MORRIS TOWNSHIP, N.J. — A small plane that took off from Teterboro, N.J., Tuesday morning crashed on Route 287 in Morris Township, killing a family of four and another man.

Witnesses said the sputtering, smoking plane-carrying two executives of a Manhattan investment firm and one of the men’s wife, two children and a dog-appeared to maneuver to avoid a dense residential area before crashing into a swampy highway median.

“He did what he could,” said Sue Bhende, who was sitting on the deck of her home when the plane flew overhead. “The fact he made it onto the median, that’s a miracle for everyone.”

Onboard were two executives of a Manhattan investment firm, Jeffrey F. Buckalew, 45, and Rakesh Chawla, 36, and Buckalew’s wife and children. Flight data shows they were headed to Georgia in a single-engine turboprop.
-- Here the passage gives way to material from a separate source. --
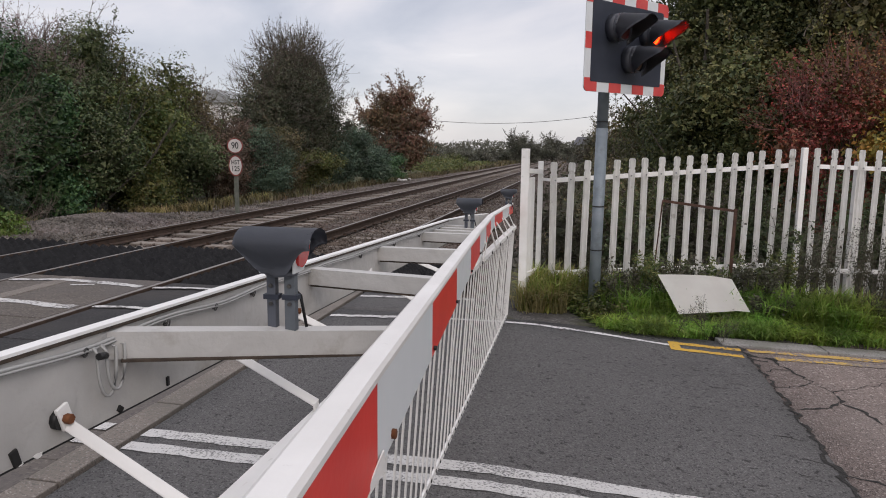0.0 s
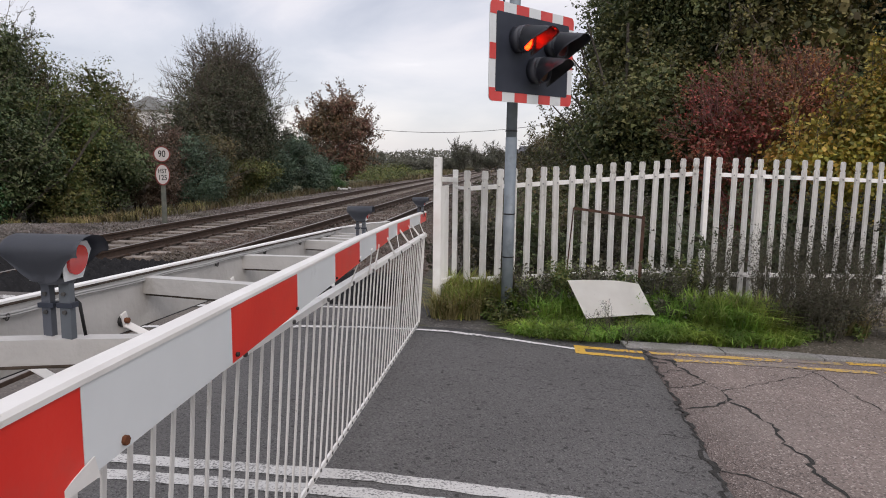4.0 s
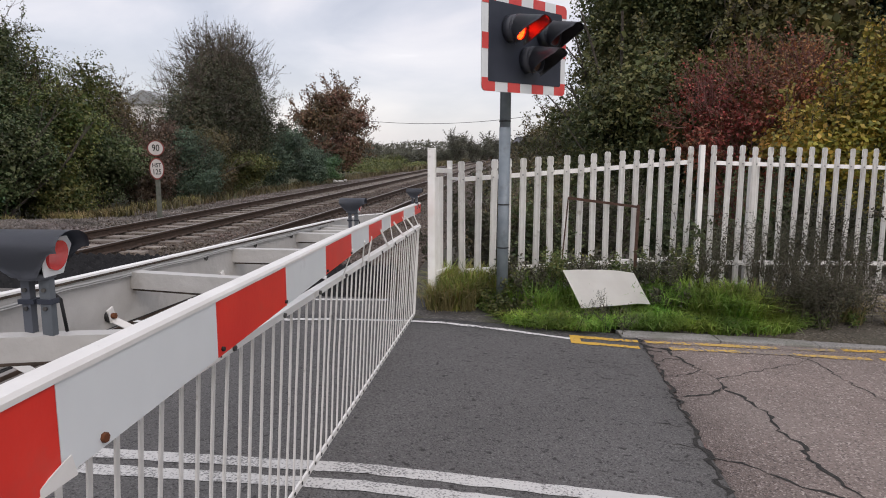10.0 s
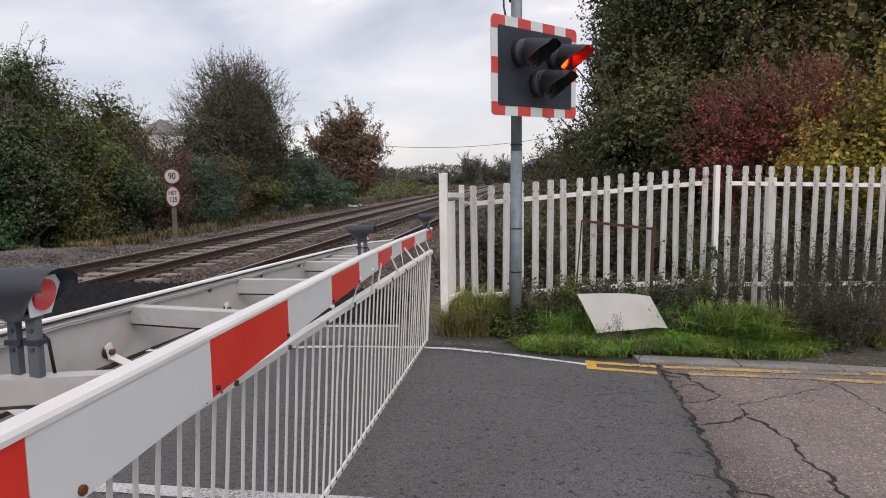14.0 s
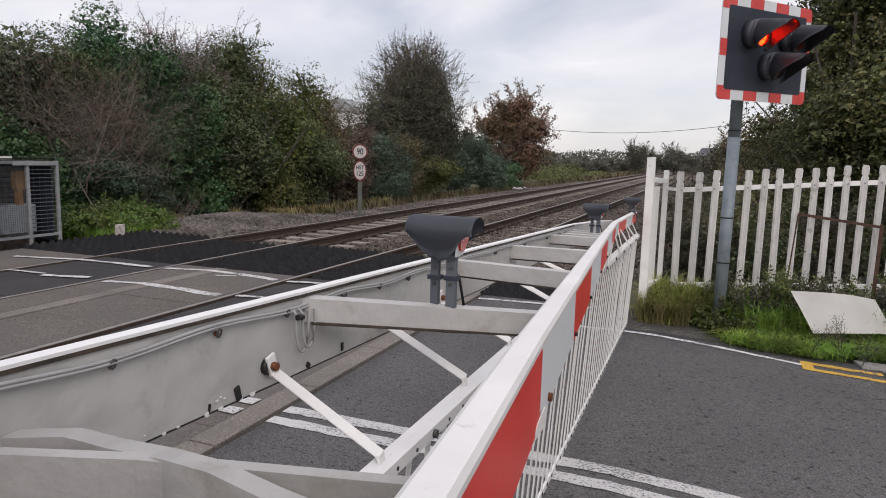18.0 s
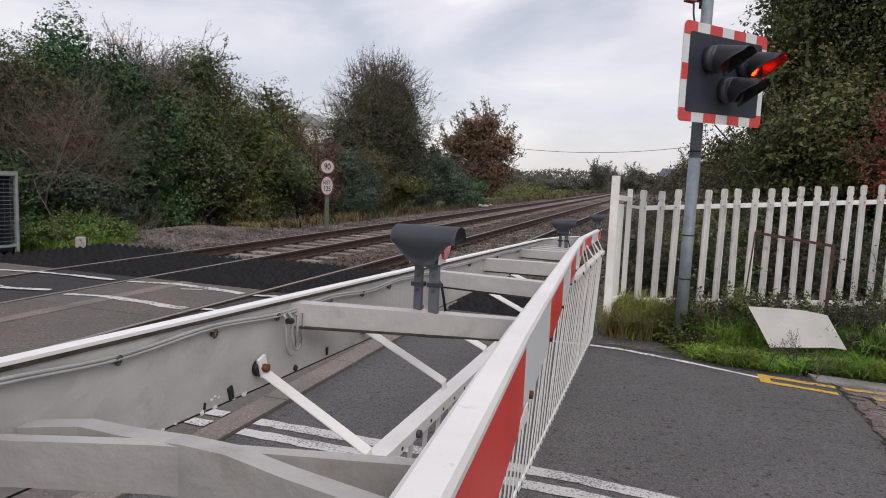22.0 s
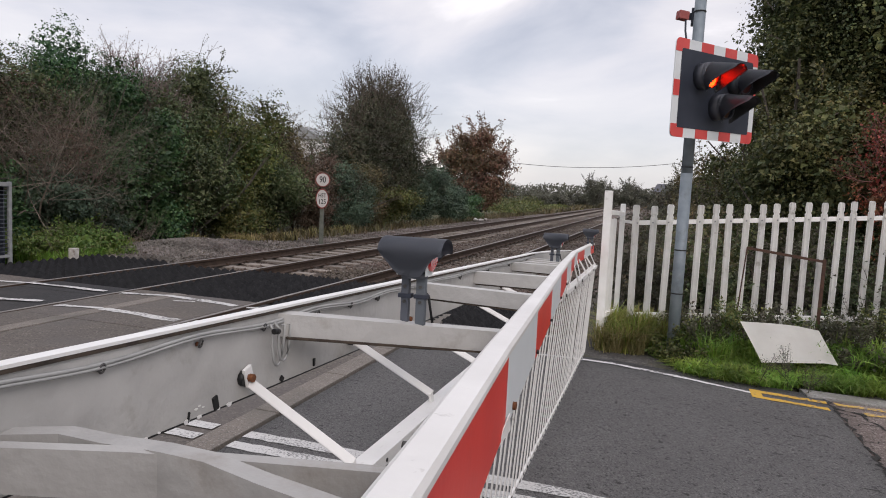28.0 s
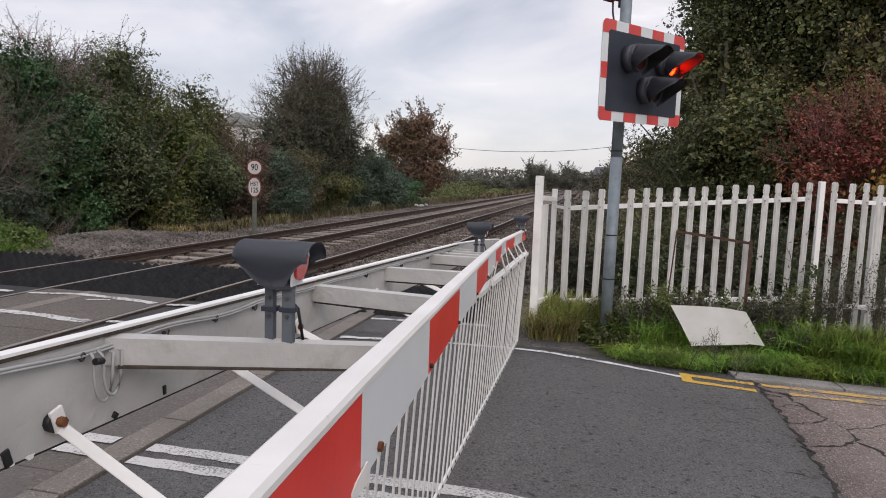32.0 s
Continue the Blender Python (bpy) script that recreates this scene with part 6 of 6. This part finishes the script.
    box(bm, -10.65, -10.0, 56.5, 58.4, 0.55, 0.95, bevel=0.15)
    part("body", bm, M_BLUE, v)
    for x in (-10.7, -9.9):
        for y in (56.5, 58.1):
            bm = bmesh.new()
            tube(bm, [(x - 0.08, y, 0.1), (x + 0.08, y, 0.1)], 0.32, 14)
            part("wheel", bm, M_BAND, v)


def blades(rng, x, y, z, height, width, lean):
    """Grass blades as bent tapered strips: two quads each."""
    n = len(x)
    a = rng.uniform(0, math.tau, n)
    d = np.stack([np.cos(a), np.sin(a), np.zeros(n)], 1)
    s = np.stack([-np.sin(a), np.cos(a), np.zeros(n)], 1) * (width * rng.uniform(0.6, 1.3, n))[:, None] / 2
    h = height * rng.uniform(0.45, 1.2, n)
    ln = lean * rng.uniform(0.2, 1.3, n)
    p0 = np.stack([x, y, z], 1)
    p1 = p0 + d * (ln * h * 0.25)[:, None] + np.array([0, 0, 1]) * (h * 0.6)[:, None]
    p2 = p0 + d * (ln * h * 0.8)[:, None] + np.array([0, 0, 1]) * (h * (1 - 0.25 * ln))[:, None]
    # both quads of a blade share their corners' place, and its tone by island
    v = np.stack([p0 - s, p0 + s, p1 + s * 0.8, p1 - s * 0.8, p2 + s * 0.12, p2 - s * 0.12], 1).reshape(-1, 3)
    f = np.array([(0, 1, 2, 3), (3, 2, 4, 5)])
    return v, (f[None] + 6 * np.arange(n)[:, None, None]).reshape(-1, 4)


def grass(name, x, y, zf, height, width, lean, mat, label, seed):
    rng = np.random.default_rng(seed)
    z = np.array([zf(a, b) for a, b in zip(x, y)]) - 0.01
    v, f = blades(rng, x, y, z, height, width, lean)
    me = bpy.data.meshes.new(name)
    me.vertices.add(len(v))
    me.vertices.foreach_set("co", v.astype(np.float32).ravel())
    me.loops.add(f.size)
    me.loops.foreach_set("vertex_index", f.astype(np.int32).ravel())
    me.polygons.add(len(f))
    me.polygons.foreach_set("loop_start", np.arange(0, f.size, 4, dtype=np.int32))
    me.update(calc_edges=True)
    me.materials.append(mat)
    return tagged(new(name, me), label, "grass", kind="stuff")


def build_grass():
    rng = np.random.default_rng(21)

    def patch(n, cx, cy, rx, ry):
        k = max(3, n // 28)
        a, r = rng.uniform(0, math.tau, k), np.sqrt(rng.uniform(0, 1, k))
        i = rng.integers(0, k, n)
        return (cx + np.cos(a) * r * rx)[i] + rng.normal(size=n) * 0.022, (cy + np.sin(a) * r * ry)[i] + rng.normal(size=n) * 0.022

    def several(*patches):
        q = [patch(*p) for p in patches]
        return np.concatenate([p[0] for p in q]), np.concatenate([p[1] for p in q])

    x, y = several((10000, 6.95, 8.14, 0.80, 0.26), (6000, 5.4, 7.86, 0.45, 0.28), (1500, 5.6, 7.80, 0.4, 0.14), (1200, 6.3, 7.90, 0.3, 0.10), (3500, 6.7, 8.5, 0.9, 0.4), (1500, 5.2, 8.2, 0.5, 0.3))
    grass("green_grass", x, y, verge_z, 0.17, 0.011, 1.6, G_GRASS, "bright green grass on the verge", 1)
    x, y = several((2600, 6.95, 8.38, 0.75, 0.25), (900, 5.3, 8.25, 0.45, 0.25), (1300, 7.25, 8.22, 0.28, 0.16))
    grass("tall_grass", x, y, verge_z, 0.34, 0.013, 1.15, G_GRASS, "taller green grass along the fence", 2)
    x, y = several((650, 4.50, 8.22, 0.24, 0.26), (300, 4.34, 8.03, 0.16, 0.10), (500, 4.66, 8.50, 0.4, 0.2), (500, 7.5, 8.4, 0.3, 0.2), (260, 8.5, 8.35, 0.35, 0.18))
    grass("dry_grass", x, y, verge_z, 0.34, 0.011, 1.2, G_DRY, "yellowed dry grass tuft at the fence post", 3)
    x, y = several((600, 4.58, 8.28, 0.30, 0.28), (260, 4.40, 8.04, 0.16, 0.10), (700, 4.75, 8.5, 0.5, 0.2))
    grass("tuft_grass", x, y, verge_z, 0.37, 0.012, 1.2, G_TUFT, "green grass tuft at the fence post", 4)
    x, y = rng.uniform(10.4, 18, 9000), rng.uniform(9.4, 13, 9000)
    grass("rough_grass", x, y, verge_z, 0.22, 0.012, 0.9, G_GRASS, "rough grass beyond the fence end", 5)
    x, y = rng.uniform(-7.4, -5.2, 12000), rng.uniform(10.4, 13.4, 12000)
    k = x < -5.2 - (y - 10.5) * 0.48
    grass("lineside_grass", x[k], y[k], lambda a, b: -0.22, 0.32, 0.028, 0.9, G_GRASS, "rough green growth beside the cage", 6)
    x, y = several((700, -6.2, 17.0, 0.4, 0.5), (600, -5.9, 18.3, 0.4, 0.6), (350, -6.4, 15.2, 0.3, 0.4), (300, -6.3, 20.6, 0.4, 0.7), (450, -6.9, 13.6, 0.3, 0.4), (500, -7.1, 15.9, 0.35, 0.3), (200, -6.2, 23.0, 0.3, 0.6))
    x = x + rng.normal(size=len(x)) * 0.09
    grass("lineside_dry_grass", x, y, lambda a, b: -0.25, 0.34, 0.022, 0.9, G_DRY, "dry pale grass at the foot of the hedge", 7)
    x, y = rng.uniform(-7.0, -5.4, 5200), rng.uniform(17, 60, 5200)
    grass("lineside_mixed_grass", x, y, lambda a, b: -0.25, 0.38, 0.03, 0.9, L_OLIVE, "green and straw grass along the hedge", 8)
    x, y = rng.uniform(-8.5, -5.0, 6000), rng.uniform(60, 140, 6000)
    grass("distant_grass", x, y, lambda a, b: -0.3, 0.6, 0.1, 0.9, L_OLIVE, "pale grass along the distant line", 9)
    x, y = rng.uniform(3.6, 6.5, 4000), rng.uniform(9.6, 40, 4000)
    k = x > 3.9
    grass("track_edge_grass", x[k], y[k], lambda a, b: -0.25, 0.35, 0.02, 0.9, L_OLIVE, "rough grass between fence and track", 10)

    # broad low leaves among the grass
    x, y = several((2200, 5.4, 7.84, 0.45, 0.2), (1500, 6.7, 8.08, 0.8, 0.16), (1600, 5.1, 8.2, 0.45, 0.3), (1600, 6.6, 8.5, 0.8, 0.35), (900, 7.9, 8.3, 0.6, 0.2))
    z = np.array([verge_z(a, b) for a, b in zip(x, y)]) + rng.uniform(0.01, 0.12, len(x))
    me = arrays("ground_cover", leaf_faces(rng, np.stack([x, y, z], 1), 0.042, np.tile((0.0, -0.5, 0.3), (len(x), 1)), 0.5, 4).reshape(-1, 3), 4, L_NETTLE)
    tagged(new("ground_cover", me), "broad-leaved green ground cover on the verge", "weeds", kind="stuff")

    # leafy weeds
    def weed(x, y, h, n, mat, label, seed, spread=0.25, leaf=0.03):
        r = np.random.default_rng(seed)
        z0 = verge_z(x, y)
        t = thing("weed", (x, y, z0), label, "weed", "verge weeds")
        segs = []
        for k in range(n):
            grow(r, (x + r.normal() * spread * 0.4, y + r.normal() * spread * 0.3, z0 - 0.02), (r.normal() * spread, r.normal() * spread, 1.0), h * 0.62 * r.uniform(0.6, 1.1), 0.0042, 1, 0.35, segs)
        tagged(under(new("stalk", arrays("stalk", prisms(segs, 3).reshape(-1, 3), 4, M_WEEDSTEM)), t), kind="stuff")
        s = np.array(segs)
        k = r.integers(0, len(s), len(s) * 8)
        f = r.uniform(0, 1, (len(k), 1))
        p = s[k, :3] * (1 - f) + s[k, 3:6] * f + r.normal(size=(len(k), 3)) * 0.02
        tagged(under(new("leaves", arrays("leaves", leaf_faces(r, p, leaf, np.tile((0.0, -0.3, 0.4), (len(p), 1)), corners=4).reshape(-1, 3), 4, mat)), t), kind="stuff")

    for i, (x, y, h, n) in enumerate(((7.75, 8.30, 0.55, 30), (8.05, 8.25, 0.62, 34), (8.30, 8.40, 0.5, 28), (7.55, 8.55, 0.95, 18), (7.85, 8.65, 1.05, 18), (8.15, 8.7, 1.1, 18), (8.40, 8.8, 1.0, 16), (8.7, 9.0, 0.8, 14), (7.2, 8.95, 0.9, 14), (6.95, 8.75, 0.75, 12))):
        weed(x, y, h, n, G_WEED, "dark brownish weed clump in seed", 700 + i, 0.28, 0.022)
    for i, (x, y, h, n) in enumerate(((5.05, 8.15, 0.35, 16), (5.25, 8.35, 0.5, 14), (5.45, 8.5, 0.55, 12), (6.5, 8.6, 0.5, 14), (6.75, 8.85, 0.6, 12), (5.8, 8.55, 0.5, 12), (6.15, 8.7, 0.5, 12), (4.95, 8.6, 0.5, 10), (5.0, 7.95, 0.22, 14), (6.55, 8.25, 0.3, 12))):
        weed(x, y, h, n, L_GREEN if i % 2 == 0 else G_WEED, "leafy green weed on the verge", 720 + i, 0.25, 0.035)
    weed(5.98, 7.72, 0.42, 7, G_WEED, "thin weed growing in front of the board", 740, 0.35, 0.014)


build_left_trees()
build_right_trees()
build_end_growth()
build_distance()
build_grass()
build_deck()


# ---- what moves: the added slats that cover and clear the two flashing red lamps ----
def motions():
    period, offset = 0.7293, 0.265
    for name, half in (("right_red", 0.0), ("left_red", 0.5)):
        lit = (offset + half) % 1.0 < 0.5
        flips = [(0.0, lit)]
        k = math.floor(2 * (offset + half)) + 1
        while True:
            t = (k / 2 - offset - half) * period
            k += 1
            if t > 31.9:
                break
            if t < 0.05:
                continue
            whole = math.floor(t * FPS + 1e-6)
            flips.append((whole / FPS, lit))
            lit = not lit
            flips.append(((whole + 1) / FPS, lit))
        flips.append((32.0, lit))
        for shutter_slat, axis in SHUTTERS[name]:
            clear = axis @ pose(0, 0, 0, -78, 0, 0)
            walk(shutter_slat, [(t, clear if on else axis) for t, on in flips])


motions()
“The firm is in deep mourning over the tragic and untimely death of two of its esteemed colleagues and members of Jeff’s family,” Greenhill & Co.’s chairman Robert F. Greenhill and Chief Executive Officer Scott Bok said in a statement.

The statement said Buckalew’s wife, Corinne, and two children, Jackson and Meriwether, were on the plane, which was owned by Buckalew, a Manhattan resident, and based out of Teterboro, records show.

The Socata TBM700 aircraft, a single-engine turboprop, was registered to Cool Stream LLC, a corporation formed by Buckalew. It was being piloted on instrument flight rules when air traffic controllers lost contact, officials said.

The flight was headed to Dekalb Peachtree Airport in Atlanta, Ga. and scheduled to arrive at 11:47 a.m. EST. It departed Teterboro at 9 a.m., according to flightaware.com.

The plane was a seven-seat model with a fixed wing. It was powered by a Pratt & Whitney PT6A-64 engine capable of 700 horsepower, according to flightaware statistics.

The crash happened at mile marker 35, according to the New Jersey State Police. Most of the plane’s debris appeared to be largely contained to a center median area about 20 feet wide.

Witnesses described a plane that was in trouble before it crashed. Some said they saw smoke — and at least one said part of the plane disintegrated before the body of the plane plummeted to the ground.

Sanjiv Sharma said he was walking his dog nearby when he saw the low-flying plane shake and twirl. It was traveling west, then made an abrupt turn north, he said.

“It was very low,” Sharma said. “Clearly it was maneuvering to get out of the way. Whoever he was, he was a really good pilot.”

Police had blocked off the area Tuesday afternoon and were combing the area for plane debris. A four to five-foot piece of intact wing lay in a front yard of a house at 112 Springbrook Lane, along with another section of the plane on the roof and other smaller pieces in the yard.

Joyce Simons, who lives at the house, said she was in the kitchen when she heard the thump of something hitting the roof of the house.

“Then the whole house started vibrating” from smaller debris, Simmons said.

Michelle Bellog was in her house, doing dishes, when she heard engine noises, prompting her to look out her dining room window. She said she saw the low-flying plane “engulfed in smoke.” She said it appeared the plane was having engine trouble. Then she heard and saw an explosion, while the plane was in the air, shortly before the body of the aircraft fell near the highway. “Debris began raining down on our neighborhood,” she said.

“It was obvious he was in big trouble,” she said. “I could tell it was going to come down.”

Buckalew was “an experienced pilot whose passion was flying,” the Greenhill statement said. “He and Rakesh were extraordinary professionals who were highly respected by colleagues and clients alike.” Buckalew was in charge of Greenhill’s North American Advisory activities. Chawla was a managing director at the firm who specialized in the financial services sector.